= Talkback with Jerry Galvin =

Jerry Galvin hosted Talkback, a humorous radio talk show that aired first in Cincinnati, Ohio, on WAIF, and later was aired on 66 NPR stations.

== History ==
Talkback was a parody of America's traditional call-in radio talk shows of the 1970s. Such shows in that era were always devoted to serious topics. Paradoxically, no religion or politics were usually allowed. In 1975 Jerry Galvin began a weekly program that used what he termed a "radio scam" as the show's theme each week. Each show was launched with Galvin telling a stream-of-consciousness, unscripted story about something that happened to him or was about to happen to the listeners or to the world. The stories were generally either partially or totally untrue. Once the phone lines were opened for comments, two distinct types of callers were heard. Those who got the joke and improvisationally advanced that night's fake story. And those who were upset or outraged by the story.

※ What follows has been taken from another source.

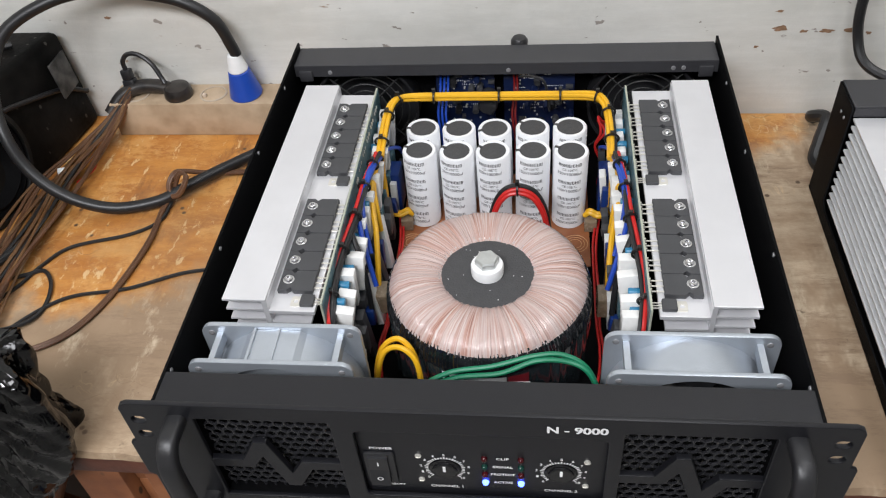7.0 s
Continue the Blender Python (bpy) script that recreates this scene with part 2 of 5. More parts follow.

Host Galvin was a Cincinnati ad executive best known for teaming up with Jay Gilbert to create commercials promoting all Cincinnati radio stations with their imaginary Plummet Mall.

The Talkback "cast" consisted of several dozen regulars, many of whom would call weekly to play along with whatever phony topic or riff Jerry set up. After the show developed its stable of regular callers, shows would sometimes be built around the regulars themselves interacting, such as on-air wedding ceremonies between them.

Tipping his hand and hinting at the show's satirical nature, Jerry often described his clothing as "the same each day: Hush Puppy knockoffs, argyle socks, plaid Bermuda shorts, a Hawaiian shirt, and a pith helmet." Jerry often teased the station where his show originated by referring to WAIF as a station with a signal so weak the best reception was in the parking lot. He also described his most famous screener, Lynn Wendell as "Our Lady in Leather," wearing leather S&M gear (in contrast to most radio talk shows whose official on-air policy was not to mention the screener at all). While Lynn was never a voice heard during the shows, her toughness was often discussed by callers. She would simply hang up on anyone who didn't have a funny enough idea to keep the show moving.

In the 1980s after Talkback received a front page feature in the Wall Street Journal and was also featured on NBC’s The Today Show, the program was nationally distributed to National Public Radio stations. The name of the show was changed to TalkTalk with Jerry Galvin after producers of a Los Angeles show named Talkback threatened a lawsuit.

The program underwent one more name change to "It's Those Stupid Galvins Again," when Jerry's brother Jene joined Jerry for the weekly programs that by then aired on WVXU in Cincinnati. The improvisational, scam-based format remained unchanged throughout the show's more than 30-year run.

On March 14,2026, Jerry Galvin provided the following obituary about himself, written by him long before he died.

Jerry Galvin doesn’t know whether or not he died peacefully in his sleep, since I’m Jerry, and this obituary was written by me when I was alive and quite well. However, I died on …….. (Robin Galvin — you’ll meet her a few sentences from now — put in that correct date.) After being born in 1940 in Cincinnati, everything progressed pretty happily until I landed my first real adult job, as a disc jockey. I wasted two years spinning records for a couple of small radio stations before realizing I was a mediocre (at best) DJ. So I got a job in production and later, sales, at a vastly larger station. After a few years of that, I put radio employment in my rear view mirror and opened an advertising agency in Cincinnati, where I could be my own boss, which I loved. Despite my disappointing “Buy High, Sell Low” investment strategy, my ad business prospered, so I dabbled in radio as a hobby. Not spinning records — just talking. What followed were decades of Sunday night comedic shows on public radio, eventually carried by 66 stations across the country. I’d open each program with a made up story that always included something outrageous to generate calls from angry listeners. Those listeners were offset by creative callers who helped wring more comedy out of the fake stories. Among the most creative callers was one named Robin. I eventually managed to get her last name, and tracked her down. We fell in love (obvious to sharp listeners) and married. When my 62nd birthday rolled around, I sold my advertising agency, quit my radio hobby, and devoted the next twenty years to writing and producing ads and commercials as a consultant before fully retiring and finally, dying. As for the afterlife, I’m probably just now getting used to it. Robin’ll put more traditional obituary information here.